A real estate developer and Chief Executive Officer of Sujimoto Construction, Mr. Sijibomi Ogundele, said the rise in the number of empty apartments in Ikoyi over the last few years was worrisome.
He noted that the development was a reminder to the economic recession being experienced in the country’s Real Estate Industry.
He said: “As an avid property enthusiast, developer or an observer, you must have noticed the surge in the number of empty apartments in Ikoyi over the last few years.
“This disturbing phenomenon must have prompted the well-informed and educative research publication of the Economy Watch by the Financial Derivatives Company Limited, recently, that says that the number of vacant properties in the upper class real estate neighbourhoods of Lekki, Victoria Island and Ikoyi has risen by 72 percent over the last 18 months.”
He said a developer, who compromised on the quality of materials, no matter how highbrow the property’s location, has no right to place an exorbitant price on it.

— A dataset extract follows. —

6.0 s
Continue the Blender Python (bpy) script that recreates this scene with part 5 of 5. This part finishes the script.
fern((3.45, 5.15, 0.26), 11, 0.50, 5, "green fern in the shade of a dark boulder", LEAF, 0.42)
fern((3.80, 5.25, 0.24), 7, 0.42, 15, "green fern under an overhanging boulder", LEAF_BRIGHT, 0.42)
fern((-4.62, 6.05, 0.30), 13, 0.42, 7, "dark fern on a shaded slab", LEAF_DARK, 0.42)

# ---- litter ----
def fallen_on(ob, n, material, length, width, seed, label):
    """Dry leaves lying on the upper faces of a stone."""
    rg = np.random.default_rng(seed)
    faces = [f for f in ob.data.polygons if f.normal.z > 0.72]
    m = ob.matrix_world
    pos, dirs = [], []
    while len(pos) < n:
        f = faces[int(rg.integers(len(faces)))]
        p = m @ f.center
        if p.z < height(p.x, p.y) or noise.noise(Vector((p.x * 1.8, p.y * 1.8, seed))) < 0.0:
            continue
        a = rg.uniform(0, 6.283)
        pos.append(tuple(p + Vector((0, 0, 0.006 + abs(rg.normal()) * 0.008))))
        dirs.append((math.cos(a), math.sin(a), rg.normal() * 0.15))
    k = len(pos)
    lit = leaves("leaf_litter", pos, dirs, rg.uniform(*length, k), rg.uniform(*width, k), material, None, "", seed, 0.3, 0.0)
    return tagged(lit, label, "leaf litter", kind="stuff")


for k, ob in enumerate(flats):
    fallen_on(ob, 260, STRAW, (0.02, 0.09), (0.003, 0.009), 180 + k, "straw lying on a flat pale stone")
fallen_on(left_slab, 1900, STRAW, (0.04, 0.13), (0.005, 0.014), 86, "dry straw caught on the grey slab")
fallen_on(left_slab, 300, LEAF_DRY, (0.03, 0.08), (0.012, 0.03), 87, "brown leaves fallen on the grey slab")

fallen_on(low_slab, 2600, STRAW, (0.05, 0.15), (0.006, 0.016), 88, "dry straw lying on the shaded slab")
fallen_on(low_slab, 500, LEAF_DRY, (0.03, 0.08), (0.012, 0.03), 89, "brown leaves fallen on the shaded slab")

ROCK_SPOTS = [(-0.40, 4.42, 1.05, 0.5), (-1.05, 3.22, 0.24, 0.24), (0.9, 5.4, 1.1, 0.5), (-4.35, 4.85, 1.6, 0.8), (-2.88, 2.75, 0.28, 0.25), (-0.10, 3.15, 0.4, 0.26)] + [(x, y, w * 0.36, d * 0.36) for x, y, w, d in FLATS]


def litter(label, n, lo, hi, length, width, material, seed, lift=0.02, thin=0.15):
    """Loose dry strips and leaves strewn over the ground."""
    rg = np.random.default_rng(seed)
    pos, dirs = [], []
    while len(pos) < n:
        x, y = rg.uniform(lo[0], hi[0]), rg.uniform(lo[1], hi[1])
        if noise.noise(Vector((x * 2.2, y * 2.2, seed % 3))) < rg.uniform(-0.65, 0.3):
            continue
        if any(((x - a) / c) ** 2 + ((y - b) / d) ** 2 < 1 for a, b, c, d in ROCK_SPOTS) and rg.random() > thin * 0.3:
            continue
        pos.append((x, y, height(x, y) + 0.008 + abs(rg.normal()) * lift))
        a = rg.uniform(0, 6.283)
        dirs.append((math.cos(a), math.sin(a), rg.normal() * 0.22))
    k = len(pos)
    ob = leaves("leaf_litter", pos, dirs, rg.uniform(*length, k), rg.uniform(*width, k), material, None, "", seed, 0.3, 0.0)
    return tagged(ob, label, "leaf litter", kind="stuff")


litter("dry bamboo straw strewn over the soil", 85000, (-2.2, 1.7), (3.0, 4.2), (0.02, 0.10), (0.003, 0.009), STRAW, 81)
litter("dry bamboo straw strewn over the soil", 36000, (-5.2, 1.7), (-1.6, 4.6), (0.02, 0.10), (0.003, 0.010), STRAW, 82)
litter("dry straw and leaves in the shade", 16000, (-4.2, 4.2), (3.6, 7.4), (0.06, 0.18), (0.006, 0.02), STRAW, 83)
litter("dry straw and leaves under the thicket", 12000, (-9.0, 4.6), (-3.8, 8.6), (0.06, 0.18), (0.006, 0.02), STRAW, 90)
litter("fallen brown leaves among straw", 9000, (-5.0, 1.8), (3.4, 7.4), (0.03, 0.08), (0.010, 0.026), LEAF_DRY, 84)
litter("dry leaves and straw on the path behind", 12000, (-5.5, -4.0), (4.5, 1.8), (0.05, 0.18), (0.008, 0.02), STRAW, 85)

He was also of the view that the argument for demand exceeding supply regarding empty apartments in Ikoyi was unfounded.
Luxury apartments, he said, were in high demand, but that poorly finished buildings with exorbitant prices constituted the pile of empty apartments constantly being alluded to.

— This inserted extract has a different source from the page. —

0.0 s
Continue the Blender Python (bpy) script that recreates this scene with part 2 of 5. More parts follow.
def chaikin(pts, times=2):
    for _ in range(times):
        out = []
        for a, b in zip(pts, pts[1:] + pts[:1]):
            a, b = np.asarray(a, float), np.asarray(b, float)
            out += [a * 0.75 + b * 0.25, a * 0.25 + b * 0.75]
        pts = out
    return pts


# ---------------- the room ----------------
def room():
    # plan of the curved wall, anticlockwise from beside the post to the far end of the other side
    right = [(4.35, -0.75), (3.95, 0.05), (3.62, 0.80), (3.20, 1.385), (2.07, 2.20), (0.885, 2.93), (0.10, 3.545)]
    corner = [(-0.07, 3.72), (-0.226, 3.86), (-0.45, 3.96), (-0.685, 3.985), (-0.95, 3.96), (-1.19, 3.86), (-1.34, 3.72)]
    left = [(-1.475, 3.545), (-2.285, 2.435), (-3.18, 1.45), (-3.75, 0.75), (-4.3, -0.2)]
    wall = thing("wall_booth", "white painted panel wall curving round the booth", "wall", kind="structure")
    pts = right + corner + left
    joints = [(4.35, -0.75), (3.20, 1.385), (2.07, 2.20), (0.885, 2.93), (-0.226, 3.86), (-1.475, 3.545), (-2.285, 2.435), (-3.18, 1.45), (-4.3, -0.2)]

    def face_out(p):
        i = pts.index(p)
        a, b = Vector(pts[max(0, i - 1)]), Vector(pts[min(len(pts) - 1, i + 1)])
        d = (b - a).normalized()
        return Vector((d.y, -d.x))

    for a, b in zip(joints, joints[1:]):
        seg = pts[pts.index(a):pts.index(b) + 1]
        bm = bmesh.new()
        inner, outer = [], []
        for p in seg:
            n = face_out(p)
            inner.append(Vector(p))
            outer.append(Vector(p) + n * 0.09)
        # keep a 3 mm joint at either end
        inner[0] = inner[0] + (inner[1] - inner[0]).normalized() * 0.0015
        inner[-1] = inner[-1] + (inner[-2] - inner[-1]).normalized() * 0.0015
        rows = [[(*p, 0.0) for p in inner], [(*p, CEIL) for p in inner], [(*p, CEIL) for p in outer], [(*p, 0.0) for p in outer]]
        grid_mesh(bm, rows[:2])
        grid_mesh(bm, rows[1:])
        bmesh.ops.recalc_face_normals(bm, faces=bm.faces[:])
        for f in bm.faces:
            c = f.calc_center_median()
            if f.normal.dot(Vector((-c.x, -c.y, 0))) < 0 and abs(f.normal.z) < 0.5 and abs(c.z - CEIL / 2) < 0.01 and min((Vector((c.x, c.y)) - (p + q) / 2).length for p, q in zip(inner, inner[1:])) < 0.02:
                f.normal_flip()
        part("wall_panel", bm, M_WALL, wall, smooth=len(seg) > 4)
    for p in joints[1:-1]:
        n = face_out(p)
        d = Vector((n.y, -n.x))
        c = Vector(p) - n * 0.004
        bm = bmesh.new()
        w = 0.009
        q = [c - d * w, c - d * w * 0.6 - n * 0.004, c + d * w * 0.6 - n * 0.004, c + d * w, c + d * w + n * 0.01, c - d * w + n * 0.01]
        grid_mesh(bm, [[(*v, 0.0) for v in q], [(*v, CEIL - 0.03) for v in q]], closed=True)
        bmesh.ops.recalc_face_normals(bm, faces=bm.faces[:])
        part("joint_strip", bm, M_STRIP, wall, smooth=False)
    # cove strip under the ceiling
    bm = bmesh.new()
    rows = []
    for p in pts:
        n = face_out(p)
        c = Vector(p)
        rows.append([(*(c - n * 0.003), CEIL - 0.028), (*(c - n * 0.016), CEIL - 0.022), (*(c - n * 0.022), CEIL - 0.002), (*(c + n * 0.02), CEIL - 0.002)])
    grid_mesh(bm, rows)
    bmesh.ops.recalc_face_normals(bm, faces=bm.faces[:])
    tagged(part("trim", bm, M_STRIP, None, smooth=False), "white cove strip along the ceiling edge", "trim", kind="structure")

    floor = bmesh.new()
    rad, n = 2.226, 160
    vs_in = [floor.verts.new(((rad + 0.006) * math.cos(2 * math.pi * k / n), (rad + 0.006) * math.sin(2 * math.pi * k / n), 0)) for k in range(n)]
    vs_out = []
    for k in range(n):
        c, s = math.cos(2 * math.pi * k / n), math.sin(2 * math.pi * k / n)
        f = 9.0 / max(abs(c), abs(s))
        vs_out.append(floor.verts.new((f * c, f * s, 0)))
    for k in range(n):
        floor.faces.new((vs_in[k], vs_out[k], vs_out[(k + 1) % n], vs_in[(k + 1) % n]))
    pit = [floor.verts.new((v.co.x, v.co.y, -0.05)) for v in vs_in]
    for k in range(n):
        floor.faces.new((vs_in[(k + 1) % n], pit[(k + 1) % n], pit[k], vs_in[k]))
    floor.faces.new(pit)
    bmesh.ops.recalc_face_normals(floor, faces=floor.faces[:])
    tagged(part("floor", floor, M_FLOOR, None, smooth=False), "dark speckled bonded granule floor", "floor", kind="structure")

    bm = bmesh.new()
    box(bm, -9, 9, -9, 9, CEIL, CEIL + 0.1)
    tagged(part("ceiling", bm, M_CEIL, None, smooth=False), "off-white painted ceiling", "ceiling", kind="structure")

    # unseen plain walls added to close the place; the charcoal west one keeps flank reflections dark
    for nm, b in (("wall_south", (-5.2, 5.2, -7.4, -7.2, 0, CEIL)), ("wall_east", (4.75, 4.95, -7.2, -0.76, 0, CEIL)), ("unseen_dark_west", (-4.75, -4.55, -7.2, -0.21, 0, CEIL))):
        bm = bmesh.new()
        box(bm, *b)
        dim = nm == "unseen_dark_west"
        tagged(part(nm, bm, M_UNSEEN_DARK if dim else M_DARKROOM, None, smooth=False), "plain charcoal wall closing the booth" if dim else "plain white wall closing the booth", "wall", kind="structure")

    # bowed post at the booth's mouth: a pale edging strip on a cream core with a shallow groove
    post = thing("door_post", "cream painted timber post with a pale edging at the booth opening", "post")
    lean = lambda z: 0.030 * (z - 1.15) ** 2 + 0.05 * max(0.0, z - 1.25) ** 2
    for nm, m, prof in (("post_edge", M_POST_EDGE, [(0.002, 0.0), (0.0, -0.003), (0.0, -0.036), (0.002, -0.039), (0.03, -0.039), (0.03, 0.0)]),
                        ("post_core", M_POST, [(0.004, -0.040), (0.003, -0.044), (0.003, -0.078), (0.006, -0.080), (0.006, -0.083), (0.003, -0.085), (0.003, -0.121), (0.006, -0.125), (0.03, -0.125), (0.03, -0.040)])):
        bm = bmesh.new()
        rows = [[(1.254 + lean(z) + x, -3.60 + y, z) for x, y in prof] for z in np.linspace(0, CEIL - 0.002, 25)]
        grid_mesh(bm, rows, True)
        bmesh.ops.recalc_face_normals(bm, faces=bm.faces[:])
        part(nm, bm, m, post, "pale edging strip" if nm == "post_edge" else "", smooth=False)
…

“During my interview on CNBC Africa, I once pointed out that luxury is not expensive. It is the intention to deliver luxury that is expensive. While the cost of a nice three bedroom apartment in Johannesburg would go for about $350,000, the same apartment in Ikoyi would want $1 million. If the cost of construction materials is the same all over the world, the price of marble, granite, cement, tiles, kitchen, doors paints etc, why is cost in Nigeria about 300% higher?
“‘Luxury sells itself. When you sell luxury, you sell peace of mind, you have not only sold something that would last for generations, but you win the heart of your client who now becomes your evangelist,”he said.

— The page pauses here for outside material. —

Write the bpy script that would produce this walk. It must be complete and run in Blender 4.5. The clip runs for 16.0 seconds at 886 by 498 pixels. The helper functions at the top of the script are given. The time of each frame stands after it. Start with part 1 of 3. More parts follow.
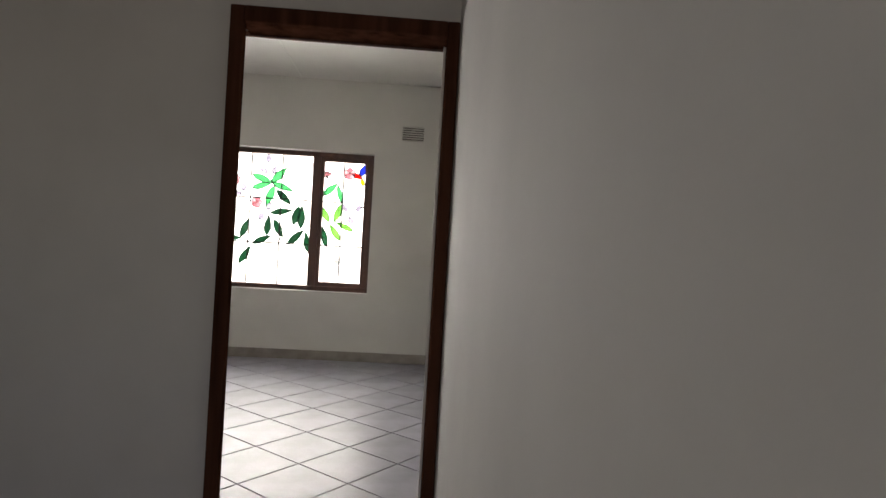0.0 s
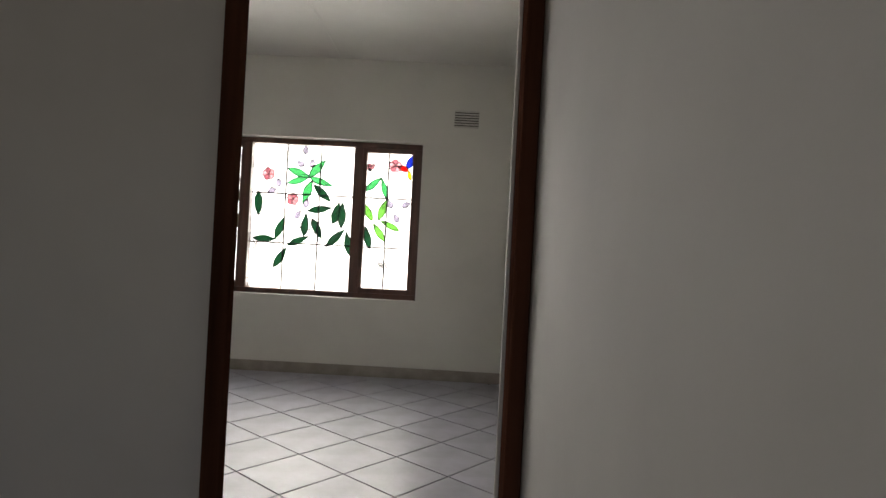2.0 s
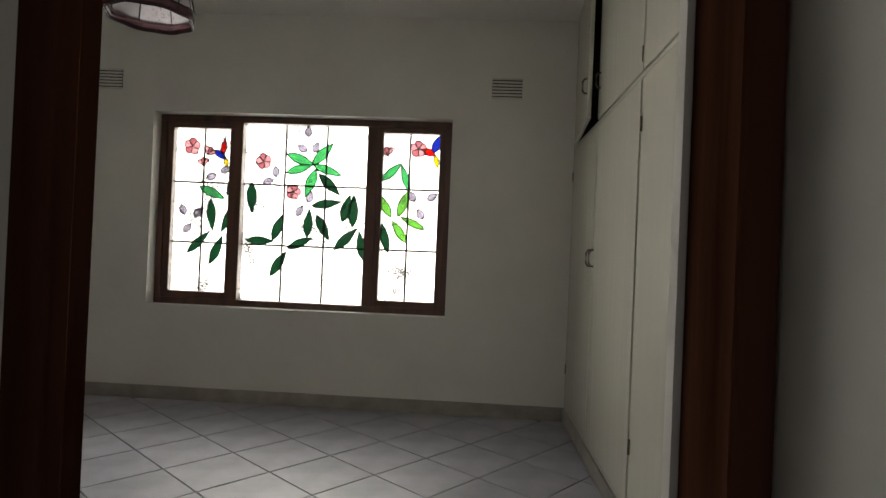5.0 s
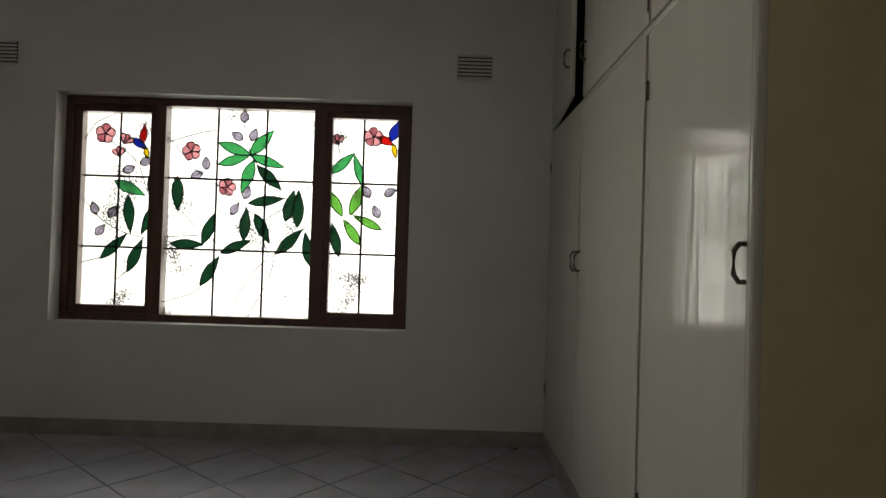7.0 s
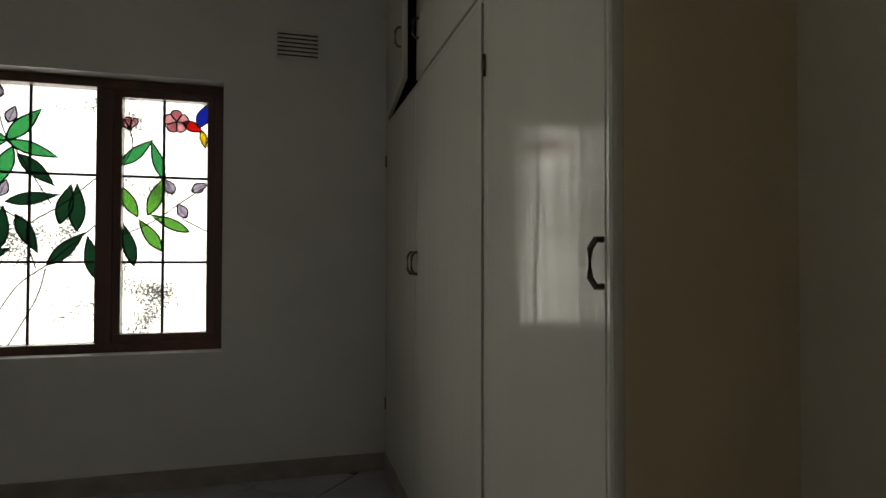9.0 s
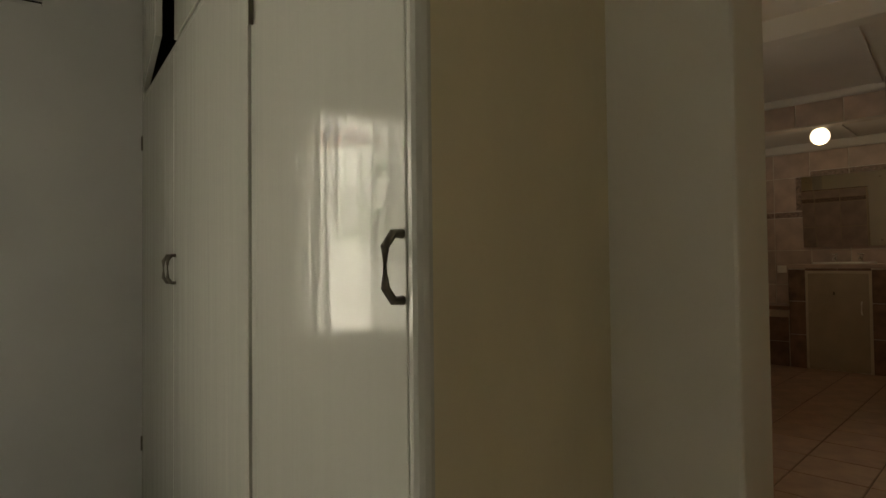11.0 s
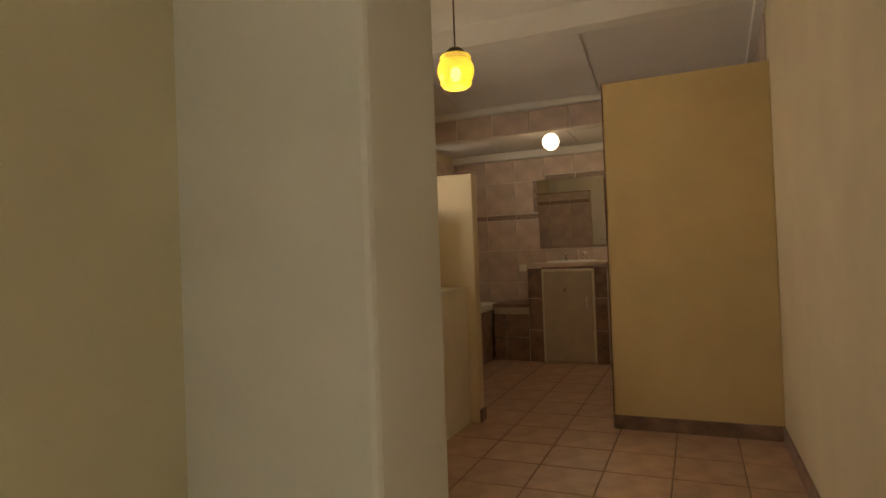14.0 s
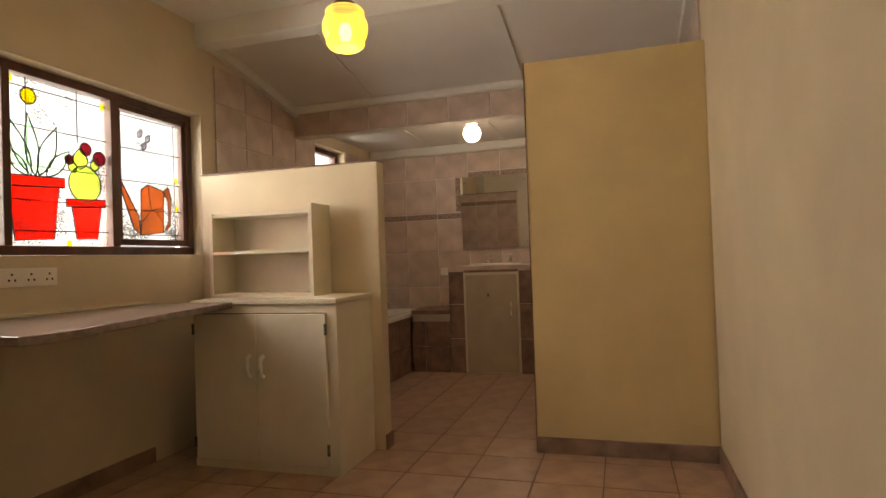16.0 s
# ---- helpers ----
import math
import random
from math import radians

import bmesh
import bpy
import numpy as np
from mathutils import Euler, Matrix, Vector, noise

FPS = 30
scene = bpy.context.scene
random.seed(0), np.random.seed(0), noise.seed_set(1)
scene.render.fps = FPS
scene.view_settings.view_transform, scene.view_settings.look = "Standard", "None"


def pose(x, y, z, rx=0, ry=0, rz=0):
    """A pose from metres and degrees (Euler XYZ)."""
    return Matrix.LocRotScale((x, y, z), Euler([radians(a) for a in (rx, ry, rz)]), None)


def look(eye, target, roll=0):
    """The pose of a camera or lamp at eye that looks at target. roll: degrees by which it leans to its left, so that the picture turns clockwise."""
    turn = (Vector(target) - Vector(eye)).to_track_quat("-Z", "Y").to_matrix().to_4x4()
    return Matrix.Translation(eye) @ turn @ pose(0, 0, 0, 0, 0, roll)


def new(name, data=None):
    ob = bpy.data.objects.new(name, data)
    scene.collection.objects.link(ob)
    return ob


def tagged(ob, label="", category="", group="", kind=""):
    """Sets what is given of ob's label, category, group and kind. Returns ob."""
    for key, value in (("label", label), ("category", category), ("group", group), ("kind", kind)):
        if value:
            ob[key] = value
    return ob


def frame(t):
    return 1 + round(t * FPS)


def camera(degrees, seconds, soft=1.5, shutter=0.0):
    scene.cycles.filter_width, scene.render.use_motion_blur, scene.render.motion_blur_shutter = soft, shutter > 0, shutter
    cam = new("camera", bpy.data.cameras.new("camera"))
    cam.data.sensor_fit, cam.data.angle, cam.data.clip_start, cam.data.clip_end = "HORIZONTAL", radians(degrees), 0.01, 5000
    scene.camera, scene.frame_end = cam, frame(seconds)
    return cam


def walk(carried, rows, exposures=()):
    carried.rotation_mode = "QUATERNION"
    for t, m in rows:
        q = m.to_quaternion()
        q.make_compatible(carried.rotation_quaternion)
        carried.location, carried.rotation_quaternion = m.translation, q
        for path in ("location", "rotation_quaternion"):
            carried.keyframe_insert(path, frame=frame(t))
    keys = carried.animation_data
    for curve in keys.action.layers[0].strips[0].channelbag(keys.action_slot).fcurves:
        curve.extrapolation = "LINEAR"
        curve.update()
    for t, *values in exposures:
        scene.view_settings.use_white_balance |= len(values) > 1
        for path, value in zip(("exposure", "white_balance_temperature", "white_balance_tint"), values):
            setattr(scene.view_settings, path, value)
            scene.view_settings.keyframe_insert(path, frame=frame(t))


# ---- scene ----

Ogundele stated further that with the oil price plummet and downtrend of major economies across the world, individuals and organizations no longer have free money to throw around.
“And with the current downsizing by companies, prospective tenants demand full value for their hard-earned money. Developers must realise that times have changed and that the ‘quick fix – quick gain’ syndrome has ended.”
Ogundele added, “If we desire to be the best and want to compete with foreign developers such as the Germans, Lebanese and Italians that have spent decades mastering their craft, we will need to raise our standards in the Nigerian construction market, or else, one day, we would wake up to find all our apartments empty.”
On his part, Bldr Kunle Awobodu, 2nd deputy vice president of the Nigeria Institute of Building (NIOB), said the situation could be attributed to the power of demand and supply.
Awobodu who was the former NIOB Lagos chapter chairman, noted that every human aspires to live in decent environment but the fact that some landlords within Ikoyi neighbourhood demand hard currency which could be easy for foreigners but difficult for Nigerians, can be alluded to the declining number of occupants of houses in Ikoyi .
“Some foreigners prefer to stay in Ikoyi because they can afford to pay for the houses. But some of these houses still remain unoccupied due to high cost usually attributed to the construction cost involved,” he said.
Speaking in a similar vein, a development analyst, Victor Olapojoye, argued that there was no shortage of luxury housing in Victoria Island and Ikoyi but they remained unoccupied because their rent-out- prices are out of the reach of all but the wealthy.
He said: “It is not everybody that will own a home, but that should not preclude them from having access to decent and affordable rental housing.”
Jason Njokualso, a real estate enthusiast, expressed similar view, saying prices of properties in Ikoyi are simply absurd compared to other modern cities in Africa.
“Lagos property prices are simply absurd. There is obviously something else driving the prices up. In South Africa there are the largest banks in Africa. I believe the Standard Bank market cap is larger than the entire Nigerian banking system. With the most structured banking system, there is huge liquidity in the system too, so getting credit in SA is not a problem. Mortgages are common and in abundance.
In Nigeria, it is the complete opposite. There is no real credit system here. The banks simply refuse to extend it,” he said.